La nervosité est encore de mise sur les marchés financiers. Deux grand événements perturbent toujours l’économie mondiale :
- La crise du Covid 19 en Chine
- La guerre en Ukraine
Nous n’allons pas revenir en détail dessus et nous vous invitons à lire nos réflexions du mois dernier sur ce sujet.
Quoiqu’il en soit, l’impact inflationniste de ces deux événements est réel et durable. Les chiffres s’emballent… Après des mois lors desquels la Banque centrale européenne (BCE) a pu sembler faire l’autruche vis-à-vis de poussée de fièvre inflationniste, la qualifiant de « temporaire », l’autruche s’est finalement muée en faucon, déterminé à lutter contre l’inflation agressivement.
Ce jeudi 9 juin 2022 sera donc à marquer d’une pierre noire pour la BCE. Le conseil des gouverneurs, par la voix de sa présidente, Christine Lagarde, a sonné la fin de la récréation. Dans un contexte où l’inflation semble lui filer entre les doigts, la BCE reprend fermement les choses en main en annonçant à la fois la fin de l’expansion de son bilan, ainsi que, surtout, sa première hausse de taux. Une décision inédite depuis 2011.
Il faut dire qu’il y a urgence, car les prix à la consommation se sont envolés de 8,1% sur un an pour l’ensemble de la zone euro. 18 mois plus tôt, seulement, ceux-ci s’inscrivaient en baisse. L’inflation dépasse même 15% dans l’ensemble des pays baltes !
La BCE en a parfaitement conscience puisqu’elle n’a pas manqué de préciser que si cette mesure risque de générer du stress sur les marchés financiers à court terme, elle n’en reste pas moins nécessaire pour stabiliser les conditions financières sur un horizon plus lointain. Il faut d’abord faire « mal » pour après soulager.
Terminé donc le soutien direct au financement des États ; place à la libre confrontation de l’offre et de la demande sur les marchés obligataires, au risque d’une remontée significative du coût de financement des États, déjà lourdement endettés pour beaucoup d’entre eux.
Enfin, la suite n’est guère réjouissante car le chemin de crête du resserrement monétaire dans laquelle s’engage la BCE est à la fois étroit et vertical.
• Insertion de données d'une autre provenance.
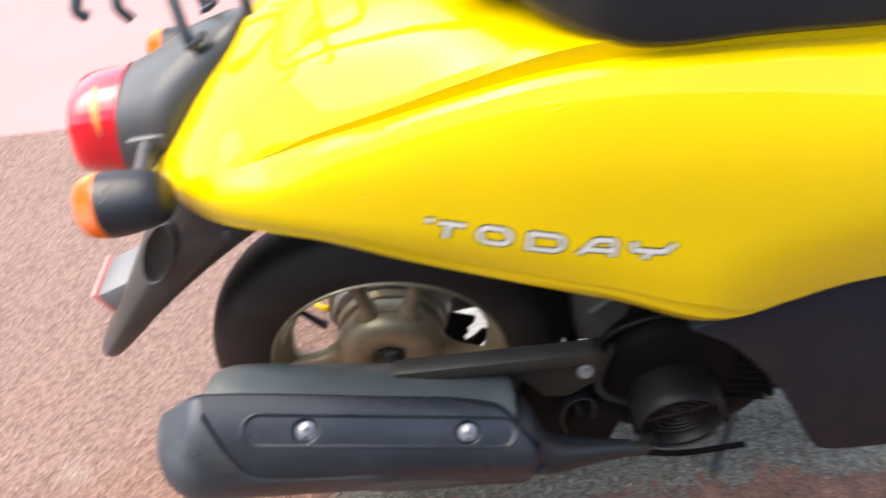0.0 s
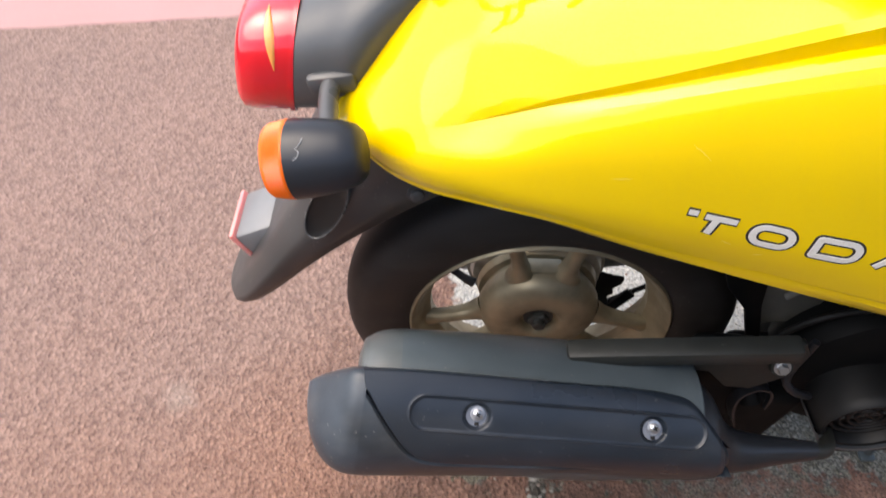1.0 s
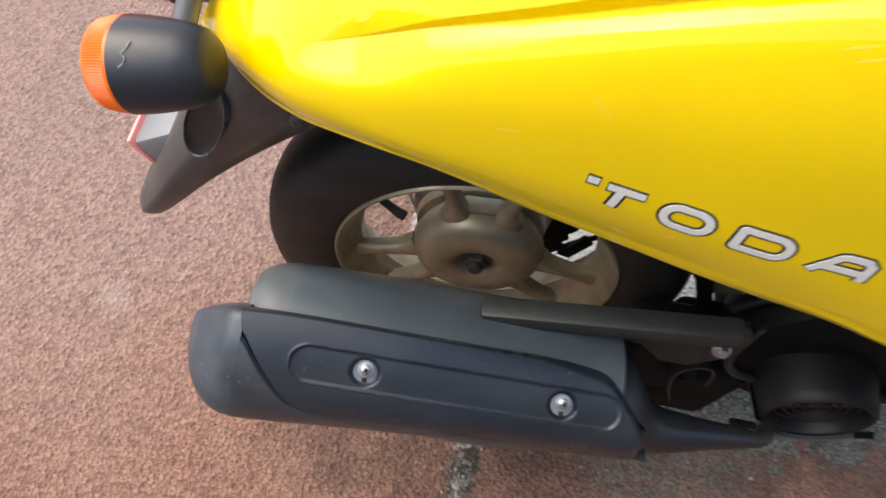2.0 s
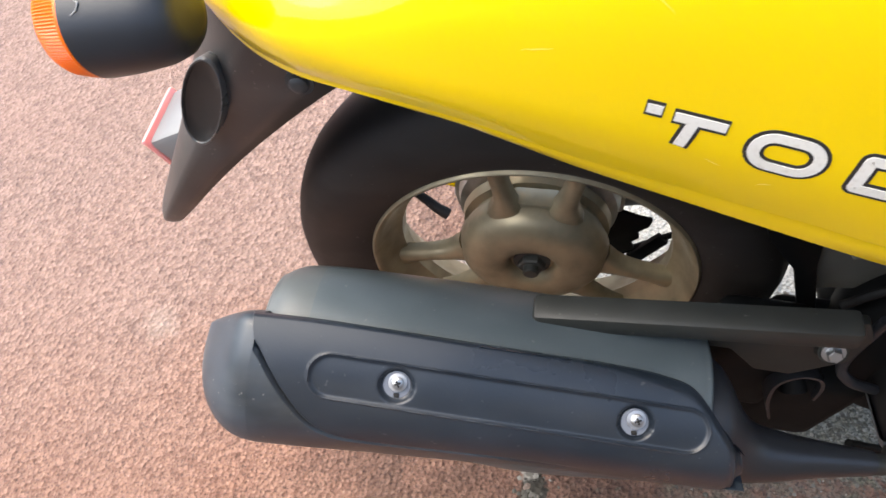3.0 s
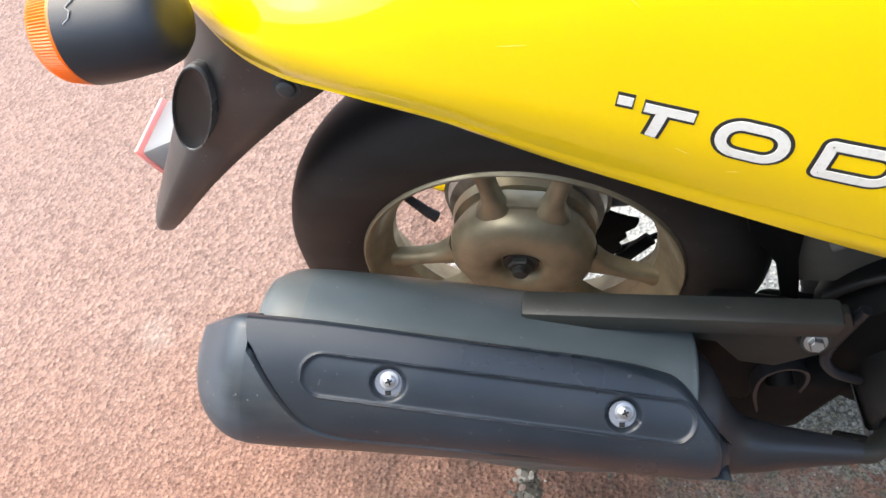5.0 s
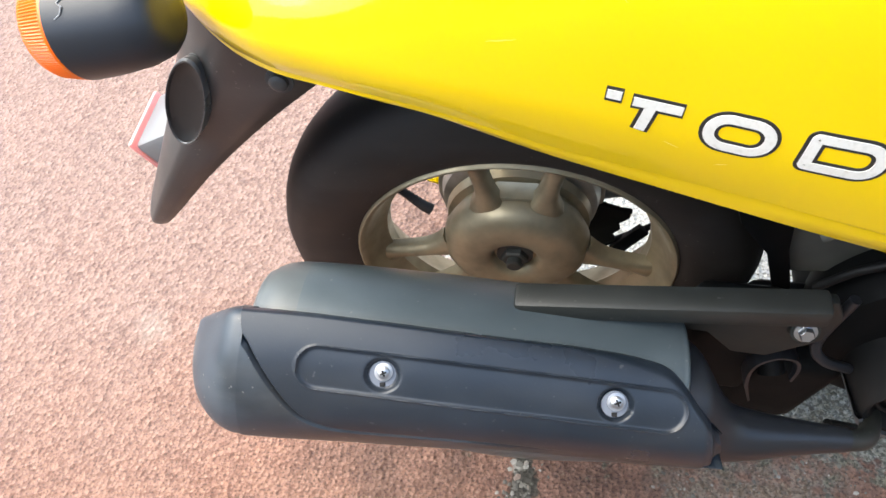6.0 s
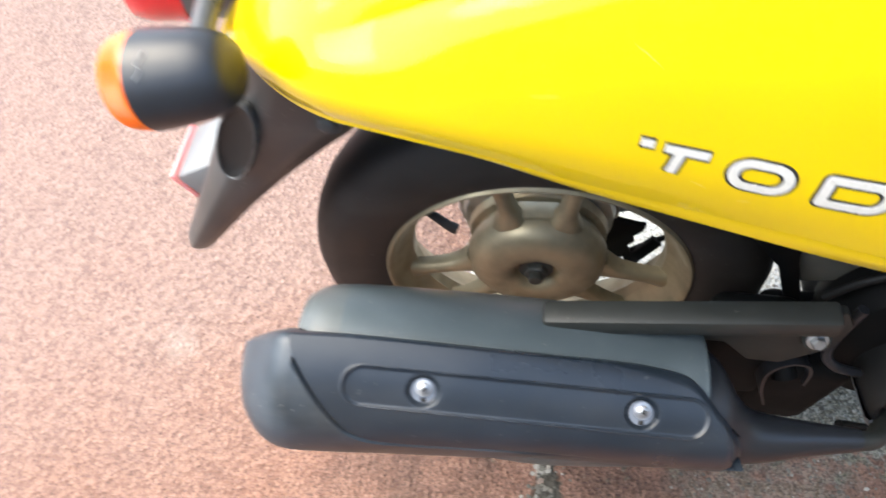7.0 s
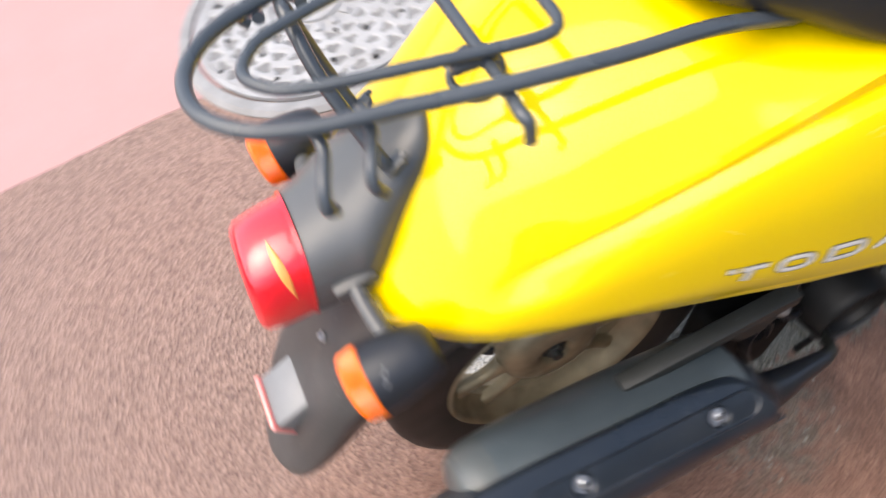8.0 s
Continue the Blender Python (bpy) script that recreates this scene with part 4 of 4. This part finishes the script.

Première difficulté à l’horizon dès septembre : la porte est d’ores et déjà ouverte à une double hausse de 0,50%, si l’inflation ne refluait pas dès l’été, éventualité qui, pour le moment, paraît peu probable.
S’il est « urgent d’aller plus loin », il ne faut pas non plus aller trop loin, au risque de précipiter une croissance déjà fragile dans les abîmes.
Outre-Atlantique nous observons encore un record. Le chiffre d’inflation de mai atteint 8,6% sur un an glissant, un niveau inédit depuis plus de 40 ans. La thèse du pic d’inflation est une nouvelle fois battue en brèche. Parmi les contributeurs importants, citons le logement, l’alimentation ou encore les transports. Signalons également que plus de 70% de composants du panier d’inflation affichent des hausses supérieures à 4%. Encore un record, mais surtout le signe que la hausse des prix rampe sur un spectre de biens et services toujours plus large et que le risque de spirale inflationniste est réel. La Réserve Fédérale a frappé fort avec un hausse de 75 points de base. La bataille contre l’inflation est lancée.
Deux notes d’optimisme pour finir…
1 – Le dragon Chinois sort de la tête de l’eau. Les indices PMI Caixin chinois publiés la semaine dernière font état d’un rebond important, même s’ils restent en territoire de contraction. Avec une baisse des cas de Covid, en particulier à Shanghai, l’activité se normalise peu à peu, après avoir été mise sous cloche plusieurs semaines. Si la situation sanitaire continue de s’améliorer, il y a fort à parier qu’un rebond de l’activité pourrait se matérialiser, la Chine serait alors la seule puissance à mener un « policy mix », c’est-à-dire une relance monétaire et budgétaire sans pour autant être sous la pression d’une inflation forte.
2 – L’inflation a commencé sa nette progression au 2ème semestre de l’année dernière comme le montre le graphique ci-dessus. L’effet de base va faire naturellement revenir les taux constatés aujourd’hui sur des niveaux plus acceptables.
Ces resserrements monétaires vont peser sur la croissance économique dans les mois qui viennent. Il se peut que la nervosité persiste sur les marchés pendant l’été. Les investisseurs n’aiment pas les changements soudains des conditions de marché mais nous pouvons espérer que les corrections fortes observées sur les marchés depuis le début de l’année prennent en compte ce ralentissement économique.